しかし,のちのち,この「かぶせ方」が音質に深く関わってくることが分かります。
中音がしっかり主張する元気な音! しかし軽い…
早速,取って出しの音を聴いてみました。
前回の「AH-D9200」では,どうしてもクリアな中音域と雰囲気のある奥行き感に辿り着けなかったということで,まずはその音傾向に注目しながらの初聴きです。
まずもって感じるのは,「AH-D9200」よりもしっかりと中音域のボーカル帯が聴こえるということ。AKGの元気な音が健在…と感じるように,明るい音が響きます。
低音は,やや弱いですね。はっきりと「中・低音域に振っている」というのが分かります。しかし,低音の質は悪くないと感じました。「AH-D9200」は低音の量が非常に大きいとともに,ぼわつき,芯のないという音傾向が悪さをしていました。しかし,「K872」は,デフォルトでは弱さも感じるものの,芯はしっかりとしており,
「エージングとイコライザーの調整で何とかなるのでは…?」
と感じるものです。
反面,ちょっと意外だったのは,「中・高音寄り」の音傾向ではあるものの,上方向の「伸び」にやや詰まりを感じた点です。これが,エージングで解消されるものなのか,それとも本機の特徴なのか?
これ,大きな問題となりそうです。
音場は非常に独特。
先に述べた,耳にかぶせる「アラウンドイヤータイプ」のイヤーパッド形状により,
「自分を中心に,一定の距離の同心円状の空間が広がり,その外側から音が聞こえてくるような鳴り方」
をします。伝わりますかね?
ともすると,特に左右の音やボーカルが,やけに耳に近い場所から聴こえてくることが多い昨今のヘッドホン,イヤホンですが,本機は一定の距離を置いて鳴るように聴こえるため,不自然な「音の密着感」がありません。

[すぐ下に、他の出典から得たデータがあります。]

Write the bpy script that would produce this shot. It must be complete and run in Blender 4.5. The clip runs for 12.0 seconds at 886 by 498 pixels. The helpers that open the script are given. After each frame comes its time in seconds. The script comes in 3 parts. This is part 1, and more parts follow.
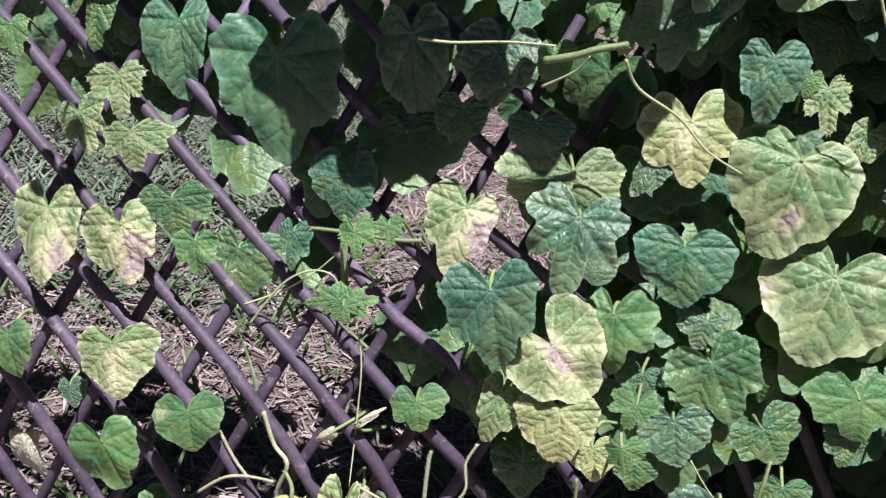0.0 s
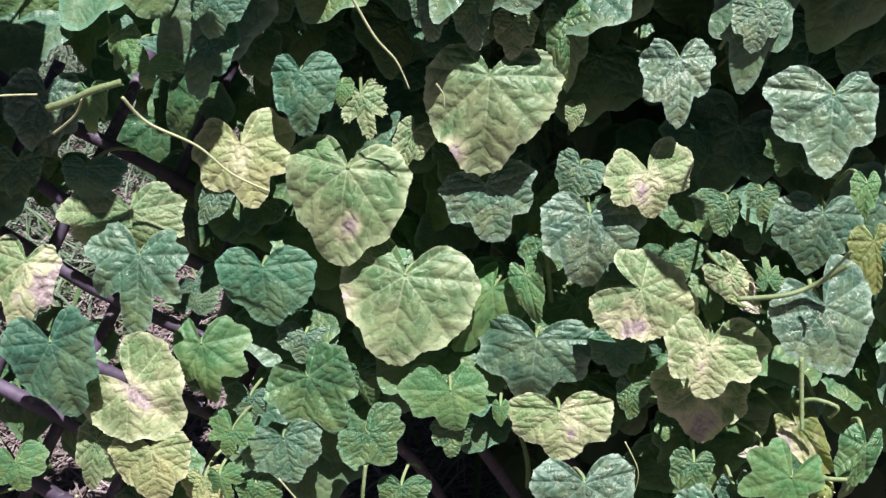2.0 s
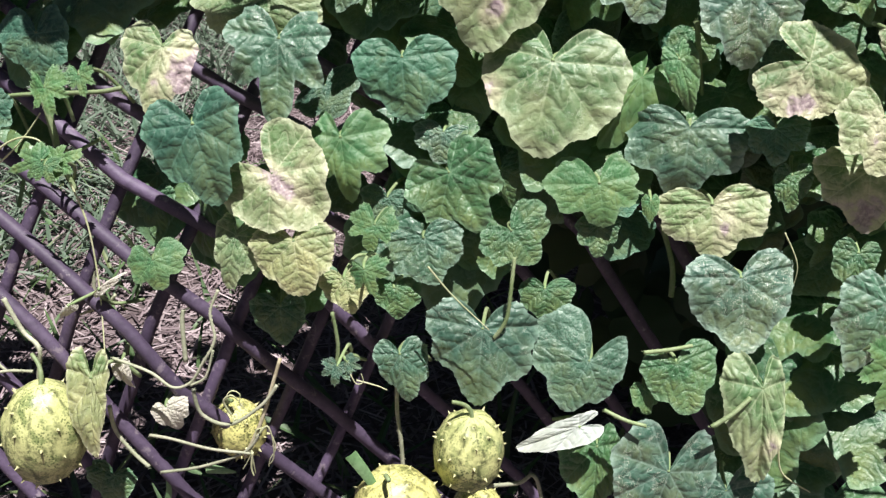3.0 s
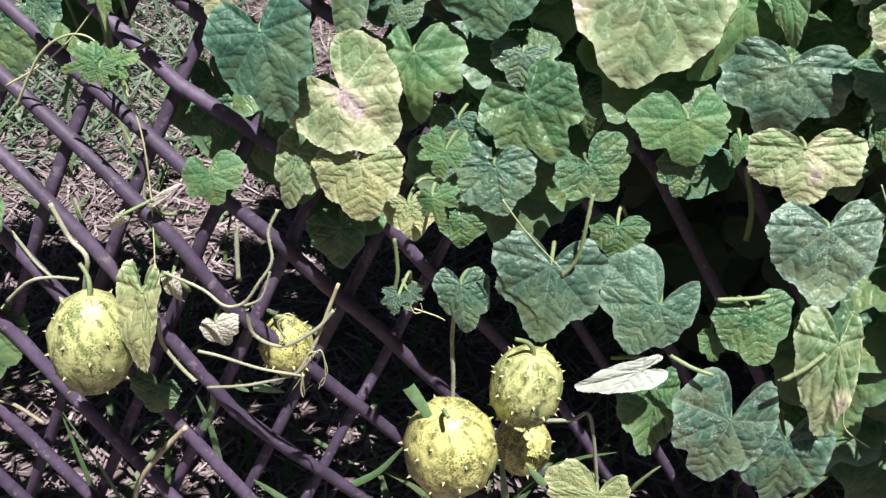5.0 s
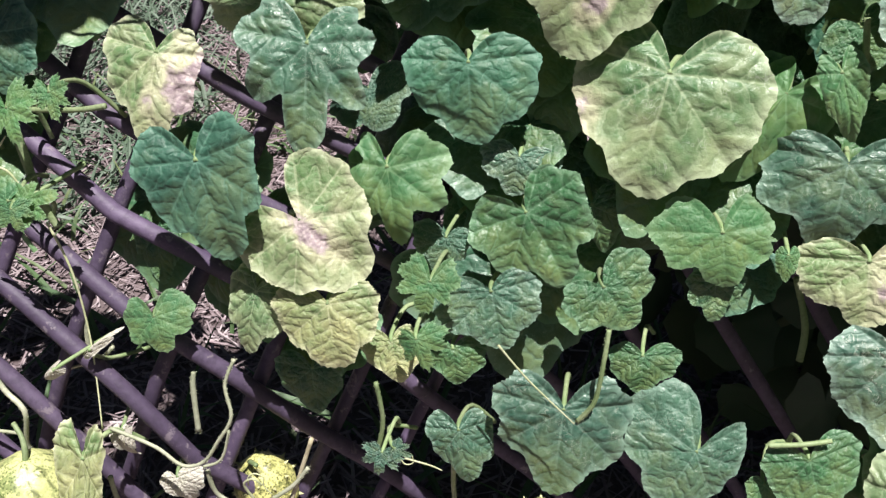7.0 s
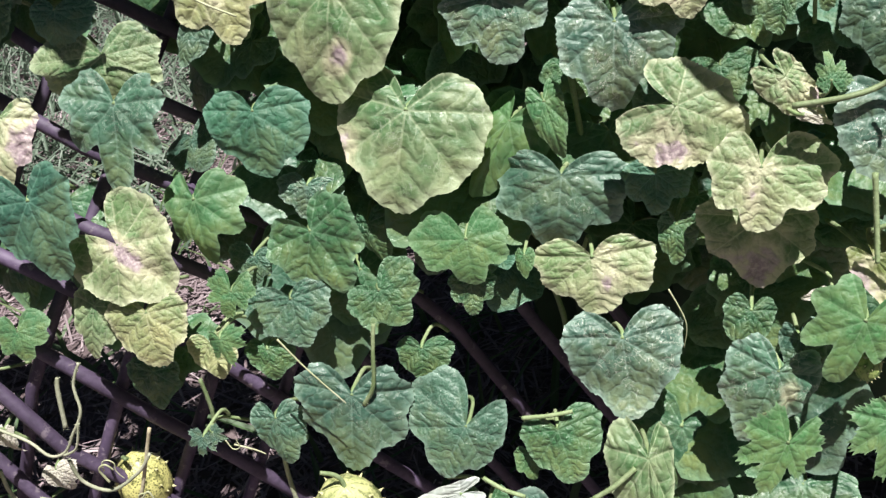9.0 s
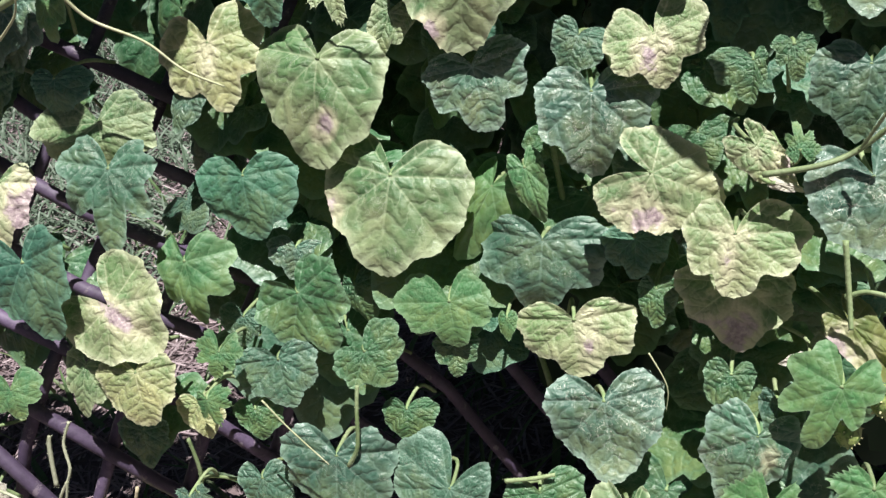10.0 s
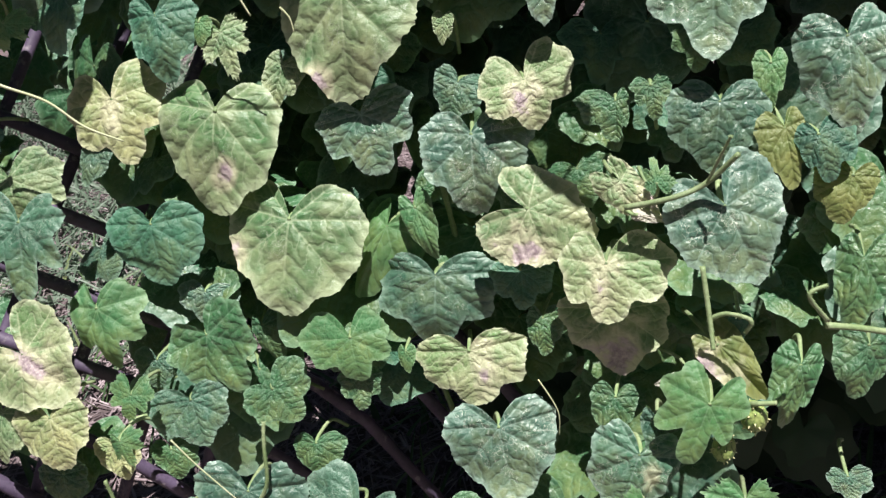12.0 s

また,左右はもちろん,奥行き感もしっかりと感じられるとともに,双方が同心円状の距離感で伝わってきます。「左右だけが近い」「奥行き感がない」「ボーカルが遠い,近い」などというように,要素別に聴こえを語らなくてもいいような音場感です。
エージング前は,低音の量と高音の伸びがいまいちですので,ややバランスが悪い感じがしますが,今後はどのように変化するのか?
これが良い塩梅で調和するようであれば,一気に好みの音質になりそうな予感もします。
また,もうひとつの重要な判断材料は,「音の軽さ」。
中・高音よりフラットという感じなのですが,これまでの要素が合わさることで,全体的に「音が軽い」と感じます。重厚感が薄いというか…。いくら中・高音より…とはいえ,ある程度の低音の厚みは絶対に必要。現在のままの軽さで行くと,いくら何でも…という印象ですので,ここは重要です。
「芯はある」低音ですので,こちらもエージング次第というところか?
次回,AH-D9200と同様荷に30時間以上のエージングをして,音の変化を掴んでいきたいと思います。順調に「育って」くれればいいのですが…。